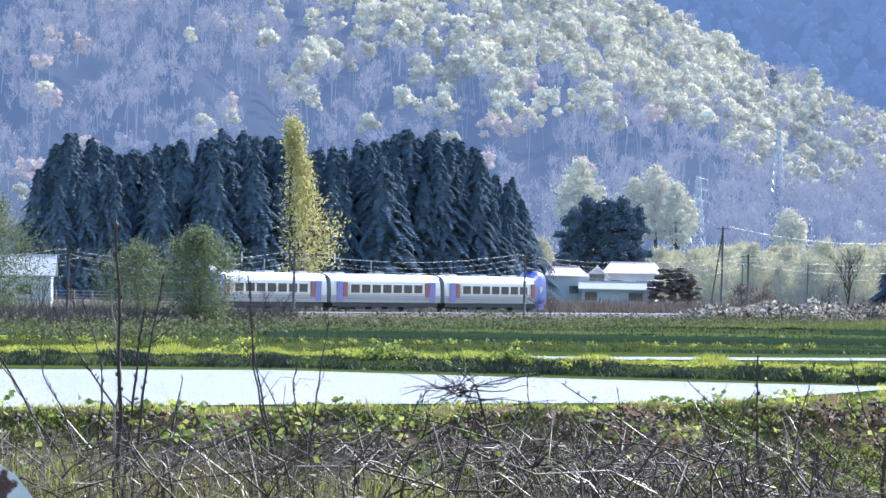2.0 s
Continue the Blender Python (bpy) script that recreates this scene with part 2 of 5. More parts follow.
# Pale dead wood; its light colour also stands in for sun glints.
M_TWIG_PALE = mat("pale_twig", (0.34, 0.26, 0.19), (0.11, 0.08, 0.058), 0.42, 6, 60, 0.1, gloss=0.55)
M_BIRCH = leafy("birch_leaf", (0.34, 0.31, 0.10), (0.56, 0.50, 0.24), (0.44, 0.40, 0.16), 0.4)
M_WILLOW = leafy("willow_leaf", (0.09, 0.115, 0.06), (0.19, 0.215, 0.095), (0.13, 0.155, 0.075), 0.4)
# Emission colour that stands in for bright hazy air over the hillside.
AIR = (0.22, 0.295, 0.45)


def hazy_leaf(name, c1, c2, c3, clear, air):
    """Foliage of the far hillside; blue emission stands in for the air before it."""
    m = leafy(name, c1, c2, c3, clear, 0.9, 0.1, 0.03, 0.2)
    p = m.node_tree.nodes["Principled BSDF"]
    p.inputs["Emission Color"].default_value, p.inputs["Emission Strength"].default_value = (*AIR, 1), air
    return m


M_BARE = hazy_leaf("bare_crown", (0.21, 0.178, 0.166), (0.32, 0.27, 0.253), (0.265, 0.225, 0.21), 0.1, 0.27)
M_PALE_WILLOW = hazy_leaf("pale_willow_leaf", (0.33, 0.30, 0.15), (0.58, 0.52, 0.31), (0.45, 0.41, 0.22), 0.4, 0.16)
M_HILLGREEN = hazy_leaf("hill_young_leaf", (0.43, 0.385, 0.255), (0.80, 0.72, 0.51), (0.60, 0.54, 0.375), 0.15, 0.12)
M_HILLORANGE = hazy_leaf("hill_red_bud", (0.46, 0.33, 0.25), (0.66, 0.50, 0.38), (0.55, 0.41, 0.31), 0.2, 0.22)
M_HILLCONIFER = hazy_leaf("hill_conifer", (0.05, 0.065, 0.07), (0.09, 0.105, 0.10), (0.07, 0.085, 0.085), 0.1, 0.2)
M_PINK = leafy("cherry_blossom", (0.55, 0.34, 0.42), (0.72, 0.52, 0.58), (0.62, 0.42, 0.50), 0.4)
# Whitish glints and dark gaps are painted into the range of leaf colours.
M_SASA = leafy("bamboo_leaf_with_glints", (0.07, 0.058, 0.042), (0.62, 0.56, 0.48), (0.22, 0.18, 0.135), 0.2, 0.55, 0.25)
M_SASA_DULL = leafy("dull_scrub_leaf", (0.05, 0.05, 0.03), (0.22, 0.205, 0.13), (0.11, 0.105, 0.065), 0.25, 0.8, 0.1)
M_THICKET = leafy("dark_thicket", (0.05, 0.045, 0.045), (0.12, 0.105, 0.095), (0.08, 0.07, 0.066), 0.15, 0.8, 0.1)
M_TWIGCLOUD = leafy("bare_brush", (0.12, 0.085, 0.07), (0.22, 0.17, 0.14), (0.16, 0.12, 0.10), 0.2, 0.7, 0.3)
M_REDTWIG = leafy("red_budding_twig", (0.16, 0.09, 0.08), (0.28, 0.18, 0.15), (0.21, 0.13, 0.11), 0.2, 0.7, 0.3)
# Near-black floors carry the woods' shade, the blue emission their haze.
M_HILL = hazy_backdrop_mat("hill_floor", (0.018, 0.018, 0.018), (0.030, 0.028, 0.027), (0.17, 0.25, 0.42), 0.30, 0.02)
M_FAR = hazy_backdrop_mat("far_forest", (0.014, 0.016, 0.018), (0.022, 0.024, 0.026), (0.145, 0.225, 0.40), 0.40, 0.004)
M_FARTREE = hazy_backdrop_mat("far_crowns", (0.030, 0.032, 0.036), (0.044, 0.044, 0.046), (0.145, 0.225, 0.40), 0.44, 0.003)
# Paler copy of the far crowns: sunlight put into the base colour.
M_FARLIT = hazy_backdrop_mat("far_sunlit_crowns", (0.115, 0.10, 0.086), (0.25, 0.21, 0.17), (0.145, 0.225, 0.40), 0.40, 0.004)
M_FARTHEST = hazy_backdrop_mat("farthest_forest", (0.07, 0.08, 0.095), (0.10, 0.11, 0.125), (0.22, 0.31, 0.50), 0.50, 0.006)


def water_mat(name, base, rough, wave):
    m = mat(name, base, tuple(q * 0.85 for q in base), rough, 0.05, 0.9, 0.0, gloss=0.6)
    nt = m.node_tree
    co, w1, bm = nt.nodes.new("ShaderNodeTexCoord"), nt.nodes.new("ShaderNodeTexNoise"), nt.nodes.new("ShaderNodeBump")
    stretch = nt.nodes.new("ShaderNodeMapping")
    stretch.inputs["Scale"].default_value = (0.55, 1.6, 1.0)
    nt.links.new(co.outputs["Object"], stretch.inputs["Vector"])
    nt.links.new(stretch.outputs[0], w1.inputs["Vector"])
    w1.inputs["Scale"].default_value, w1.inputs["Detail"].default_value = 1.6, 3
    bm.inputs["Strength"].default_value, bm.inputs["Distance"].default_value = 1.0, wave
    nt.links.new(w1.outputs["Fac"], bm.inputs["Height"])
    nt.links.new(bm.outputs["Normal"], nt.nodes["Principled BSDF"].inputs["Normal"])
    return m


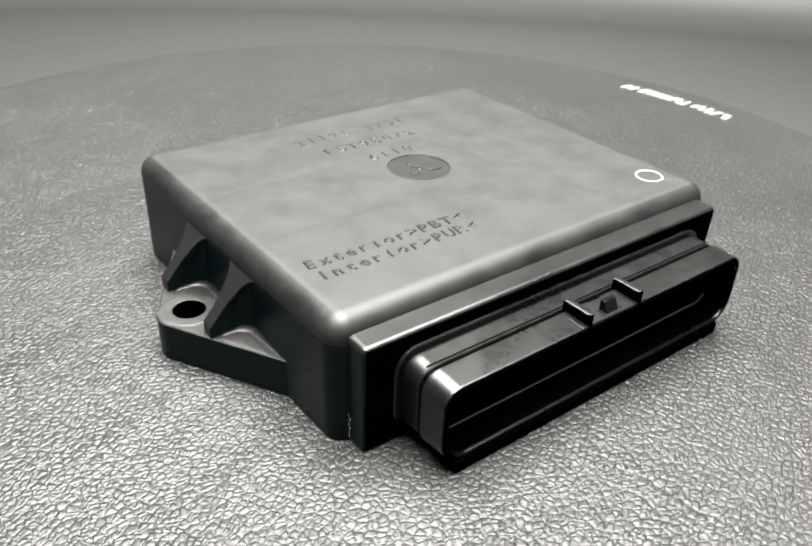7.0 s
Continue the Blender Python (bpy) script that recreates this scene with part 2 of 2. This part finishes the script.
def drum(bm, profile, n=180):
    """Rings round the turntable from (share of the reach, millimetres past that, height)."""
    rings = []
    for share, past, z in profile:
        ring = []
        for k in range(n):
            a = 2 * math.pi * k / n
            r = share * (reach(a) - BEND) + past
            lift = 11.0 * math.cos(a - radians(62)) * min(1.0, max(0.0, share - 0.3) / 0.6)
            ring.append((CX + r * math.cos(a), CY + r * math.sin(a), z + lift))
        rings.append(ring)
    return loft(bm, rings)


bm = bmesh.new()
profile = [(0.0, 1.0, FLOOR_Z)] + [(k / 10, 0.0, FLOOR_Z) for k in range(2, 11)]
profile += [(1.0, BEND * math.sin(radians(a)), FLOOR_Z + BEND * (1 - math.cos(radians(a)))) for a in range(3, 91, 3)]
profile += [(1.0, BEND, 60.0), (1.0, BEND + 12.0, 60.0)]
rows = drum(bm, profile)
fill(bm, rows[0])
backdrop = finish("backdrop", bm, VINYL, angle=60)
tagged(backdrop, "dark grey satin backdrop curving up round the turntable", "backdrop", kind="structure")

# wall and ceiling are unseen: added to close the room and reflect in the lid
bm = bmesh.new()
drum(bm, [(1.0, BEND, 60.2), (1.0, BEND, 1000.0), (1.0, BEND + 12.0, 1000.0), (1.0, BEND + 12.0, 60.2)])
wall = finish("wall_round", bm, WALL, angle=60)
tagged(wall, "plain grey wall, unseen, added round the turntable", "wall", kind="structure")

bm = bmesh.new()
rows = drum(bm, [(0.0, 1.0, 1012.0), (1.0, BEND + 12.0, 1012.0), (1.0, BEND + 12.0, 1030.0), (0.0, 1.0, 1030.0)])
fill(bm, rows[0])
fill(bm, rows[-1])
ceiling = finish("ceiling", bm, WALL)
tagged(ceiling, "plain grey ceiling, unseen, added over the turntable", "ceiling", kind="structure")


# ---------------------------------------------------------------- turntable
def build_turntable():
    root = new("turntable")
    root.location = (CX * MM, CY * MM, FLOOR_Z * MM)
    lift = -FLOOR_Z
    bm = bmesh.new()
    prof = [(1.0, lift)] + [(r, lift) for r in (60.0, 120.0, 180.0, 208.0)]
    prof += [(208.0 + 4.0 * math.sin(radians(a)), lift - 4.0 + 4.0 * math.cos(radians(a))) for a in range(15, 91, 15)]
    prof += [(212.0, lift - 9.0), (211.0, lift - 10.0), (1.0, lift - 10.0)]
    rows = revolve(bm, prof, 160)
    fill(bm, rows[0])
    fill(bm, rows[-1])
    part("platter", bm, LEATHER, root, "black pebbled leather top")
    bm = bmesh.new()
    rows = revolve(bm, [(1.0, lift - 10.0), (206.0, lift - 10.0), (206.0, lift - 18.0), (204.0, lift - 20.0), (1.0, lift - 20.0)], 128)
    fill(bm, rows[0])
    fill(bm, rows[-1])
    part("rim", bm, RIM, root, "black plastic rim")
    bm = bmesh.new()
    rows = revolve(bm, [(1.0, lift - 20.0), (150.0, lift - 20.0), (160.0, 3.0), (158.0, 0.0), (1.0, 0.0)], 96)
    fill(bm, rows[0])
    fill(bm, rows[-1])
    part("base", bm, RIM, root, "black plastic base")
    # three rows of worn white lettering round the edge, too small to read
    rng = random.Random(4)
    for middle in (4.5, 126.0, -123.0):
        angle = middle + 8.6
        while angle > middle - 8.6:
            wide = rng.choice((1.6, 2.2, 2.6, 3.2))
            tall, lean = rng.choice((5.2, 6.2, 7.0, 7.4)), rng.choice((-0.5, -0.35, 0.0, 0.35, 0.5))
            a1, a2 = radians(angle), radians(angle - math.degrees(wide / 193.0))
            tilt = lean / 193.0 * 2.2
            bm = bmesh.new()
            ring = []
            for z in (lift - 0.02, lift + 0.06):
                ring.append([(r * math.cos(a), r * math.sin(a), z) for r, a in
                             ((193.0 - tall / 2, a1 - tilt), (193.0 + tall / 2, a1 + tilt), (193.0 + tall / 2, a2 + tilt), (193.0 - tall / 2, a2 - tilt))])
            rows = loft(bm, ring)
            bm.faces.new(rows[1])
            part("printed_mark", bm, PRINT, root, "worn white print")
            angle -= math.degrees((wide + (3.0 if rng.random() < 0.12 else 1.2)) / 193.0)
    tagged(root, "round turntable in black pebbled leather with worn white lettering", "turntable")
    return root


turntable = build_turntable()


# ---------------------------------------------------------------- control unit
HX, HY, TOP, HOUSE = 63.8, 53.3, 32.0, (0.4, 0.4)
EMBLEM = (0.5, 1.3, 9.15)


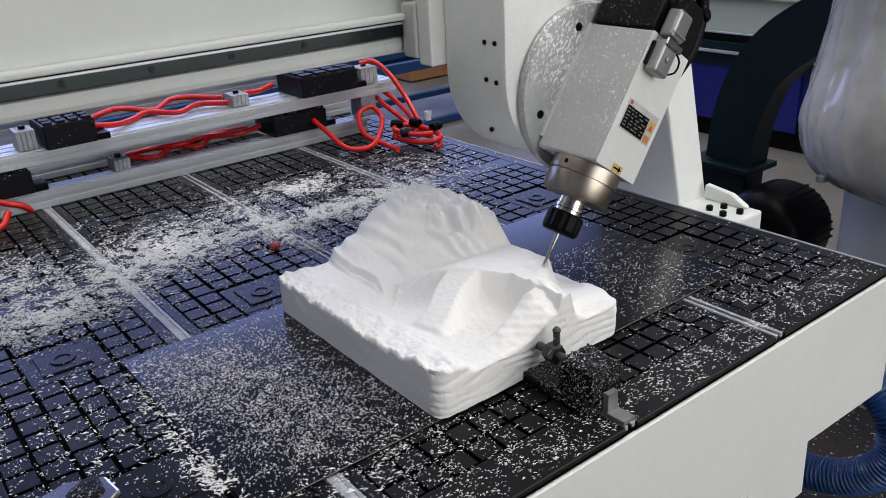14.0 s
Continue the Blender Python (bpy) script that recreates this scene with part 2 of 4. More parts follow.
def prism(outline, x0, x1, bevel=0.0, axis="X", bm=None):
    """A plate of the outline's shape from x0 to x1 along axis. Outline: (y, z) for X, (x, z) for Y, (x, y) for Z."""
    out = bmesh.new()

    def at(p, h):
        return {"X": (h, p[0], p[1]), "Y": (p[0], h, p[1]), "Z": (p[0], p[1], h)}[axis]
    a, b = [out.verts.new(at(p, x0)) for p in outline], [out.verts.new(at(p, x1)) for p in outline]
    n = len(outline)
    for i in range(n):
        out.faces.new((a[i], a[(i + 1) % n], b[(i + 1) % n], b[i]))
    out.faces.new(a[::-1])
    out.faces.new(b)
    bmesh.ops.recalc_face_normals(out, faces=out.faces[:])
    if bevel:
        edges = [e for e in out.edges if len(e.link_faces) == 2 and e.calc_face_angle(0) > 0.6]
        bmesh.ops.bevel(out, geom=edges, offset=bevel, segments=2, affect="EDGES", profile=0.5)
    return merge(bm, out)


# ---- the hall ----
X0, X1, Y0, Y1, TOP = -9.0, 4.5, -5.5, 9.5, 5.0
tagged(finish("floor", box(X0, X1, Y0, Y1, FLOOR - 0.1, FLOOR), FLOOR_MAT), "worn grey concrete factory floor with scattered dust", "floor", kind="structure")
tagged(finish("wall_north", box(X0, X1, Y1, Y1 + 0.2, FLOOR, TOP), WALL), "plain pale grey hall wall", "wall", kind="structure")
tagged(finish("wall_south", box(X0, X1, Y0 - 0.2, Y0, FLOOR, TOP), WALL), "plain pale grey hall wall", "wall", kind="structure")
# Unseen east wall; its opening is added to make room for the front fill.
east = box(X1, X1 + 0.2, Y0, -1.7, FLOOR, TOP)
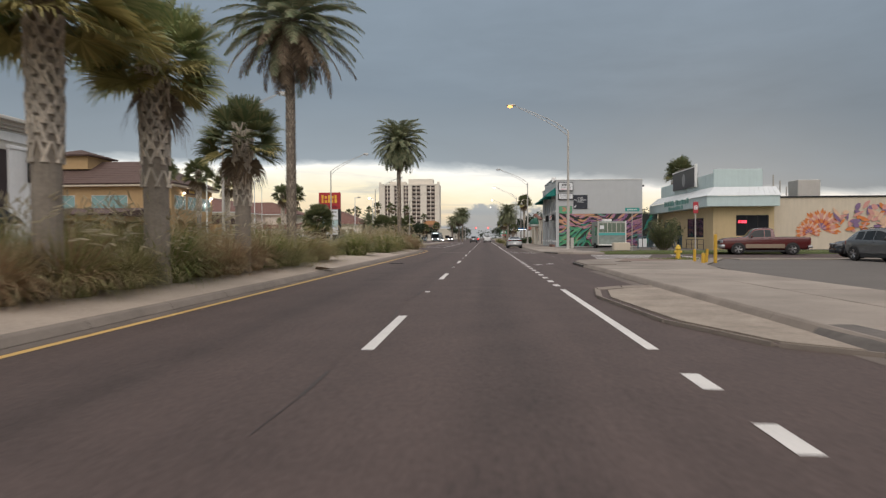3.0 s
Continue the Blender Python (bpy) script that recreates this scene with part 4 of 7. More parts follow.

→ **Problem to solve**: The line with "4. More parts follow." marks the start and the line with "out = bmesh.new()" marks the end; transcribe every line in that stretch, unchanged.

→ **Final result**:
Continue the Blender Python (bpy) script that recreates this scene with part 2 of 4. More parts follow.
def prism(outline, x0, x1, bevel=0.0, axis="X", bm=None):
    """A plate of the outline's shape from x0 to x1 along axis. Outline: (y, z) for X, (x, z) for Y, (x, y) for Z."""
    out = bmesh.new()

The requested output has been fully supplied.